One other thing is support for non-string keys. Not all formats support those but serde in general does. Uhh unfortunately it's not very easy to test with those... we do think it's important to support them tho.

Edit: So we guess this isn't possible at all within serde's public API. (We tried.)

It's still nice that serde_derive provides easy support for || tho!
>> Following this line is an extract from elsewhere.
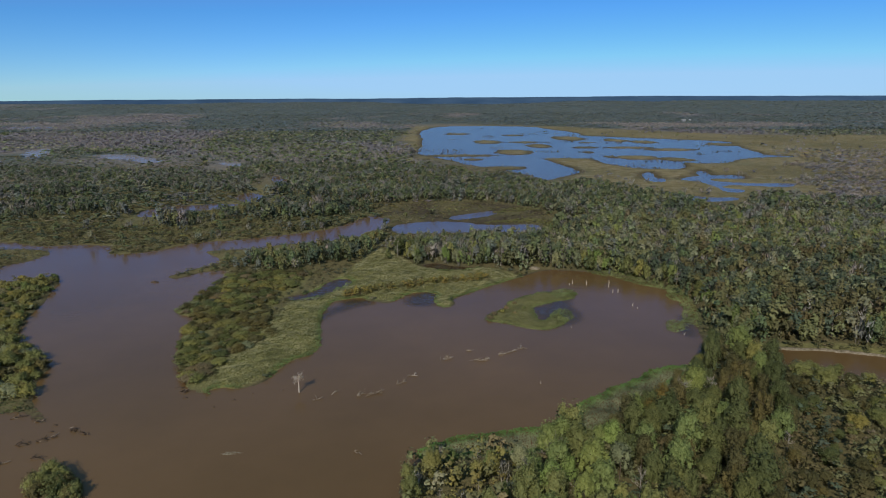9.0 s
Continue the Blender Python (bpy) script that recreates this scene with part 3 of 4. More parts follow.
def grey_sprays(seed, count, size, stems=5, thick=0.14):
    """Upright stems and thin sprays of a leafless crown."""
    rng = np.random.default_rng(seed)
    made = []
    for _ in range(5):
        base = rng.uniform(-1, 1, (count, 3)) * (1.9, 1.9, 0)
        base[:, 2] = rng.uniform(2.0, 7.5, count)
        lean = unit(rng.normal(0, 0.35, (count, 3)) + (0, 0, 1)) * size * rng.uniform(0.7, 1.3, (count, 1))
        side = unit(np.cross(lean, rng.normal(0, 1, (count, 3)))) * size * 0.075
        soft = unit(base * (0.35, 0.35, 0) + rng.normal(0, 0.35, (count, 3)) + (0, 0, 0.5))
        a, b = slivers(rng, stems, 0.8, 0.0, 10.0, thick)
        v = np.concatenate([np.stack([base - side, base + side, base + lean], 1).reshape(-1, 3), a])
        made.append((v, np.concatenate([np.repeat(soft, 3, 0), b]), np.arange(len(v)) >= 3 * count))
    return made


GREYS = ("grey", "ash")
STEM = np.array((0.42, 0.385, 0.33))


def wood_stuff(name, places, kinds, wides, talls, shapes, greys, seed, label, low=None):
    """Many plants joined into one mesh; every plant has its own tint."""
    rng = np.random.default_rng(seed)
    x, y, z = places
    verts, tints, bends = [], [], []
    for i in range(len(x)):
        kind = kinds[i]
        pool = greys if kind in GREYS else low if low and talls[i] < 0.6 * wides[i] else shapes
        v, soft, stem = pool[rng.integers(len(pool))]
        t, s = rng.uniform(0, 6.28), wides[i]
        c, sn = math.cos(t) * s, math.sin(t) * s
        m = np.array([[c, -sn, 0], [sn, c, 0], [0, 0, talls[i]]])
        verts.append(v @ m.T + (x[i], y[i], z[i]))
        level = 0.2 + 1.3 * min(max((y[i] - 300) / 350, 0), 1)
        bends.append(unit(soft @ (m / np.linalg.norm(m, axis=0)).T + (0, 0, level)))
        vary = 0.17 if y[i] < 400 else 0.12
        if y[i] > 1500:
            vary = 0.06
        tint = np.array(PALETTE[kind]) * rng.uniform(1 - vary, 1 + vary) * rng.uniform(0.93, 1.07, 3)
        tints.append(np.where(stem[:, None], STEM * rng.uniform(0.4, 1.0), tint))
    verts = np.concatenate(verts)
    me = mesh_from(name, verts, np.arange(len(verts)).reshape(-1, 3), LEAF_STUFF, np.concatenate(tints), bend=np.concatenate(bends))
    return tagged(new(name, me), label, "woodland", kind="stuff")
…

Maybe in the future serde can gain && support as well.

Ohh interesting, this works:

use serde::Deserialize;

#[derive(Deserialize, Debug)]
struct Foo { foo: u64, baz: u64, }
#[derive(Deserialize, Debug)]
struct Bar { bar: u64, baz: u64, }

// equivalent to `||`
#[derive(Deserialize, Debug)]
#[serde(untagged)]
enum Any {
    Foo(Foo),
    Bar(Bar),
}

// lmao
#[derive(Deserialize, Debug)]
#[serde(untagged)]
enum Fake<T> {
    T(T),
}

// sadly not equivalent to `&&`
#[derive(Deserialize, Debug)]
struct All {
    #[serde(flatten)]
    foo: Fake<Foo>,
    #[serde(flatten)]
    bar: Fake<Bar>,
}

fn main() {
    // Foo is preferred over Bar, ok.
    let _ = dbg!(serde_json::from_str::<Any>(r#"{"foo": 10, "bar": 20, "baz": 30}"#));
    // Foo fails, so we get Bar, ok.
    let _ = dbg!(serde_json::from_str::<Any>(r#"{"bar": 20, "baz": 30}"#));
    // The enum makes a copy of the contents, so this works.
    let _ = dbg!(serde_json::from_str::<All>(r#"{"foo": 10, "bar": 20, "baz": 30}"#));
    // This obviously fails. :)
    let _ = dbg!(serde_json::from_str::<All>(r#"{"foo": 10, "bar": 20, "baz": 30, "baz": 40}"#));
}

Kinda silly way of doing it, and probably not very efficient. But it's neat!

Still can't figure out how to make work something like this:

struct All {
    foo: String,
    bar: Url,
}

Our best idea would be to use #[serde(transparent)] but unfortunately it doesn't work with #[serde(flatten)].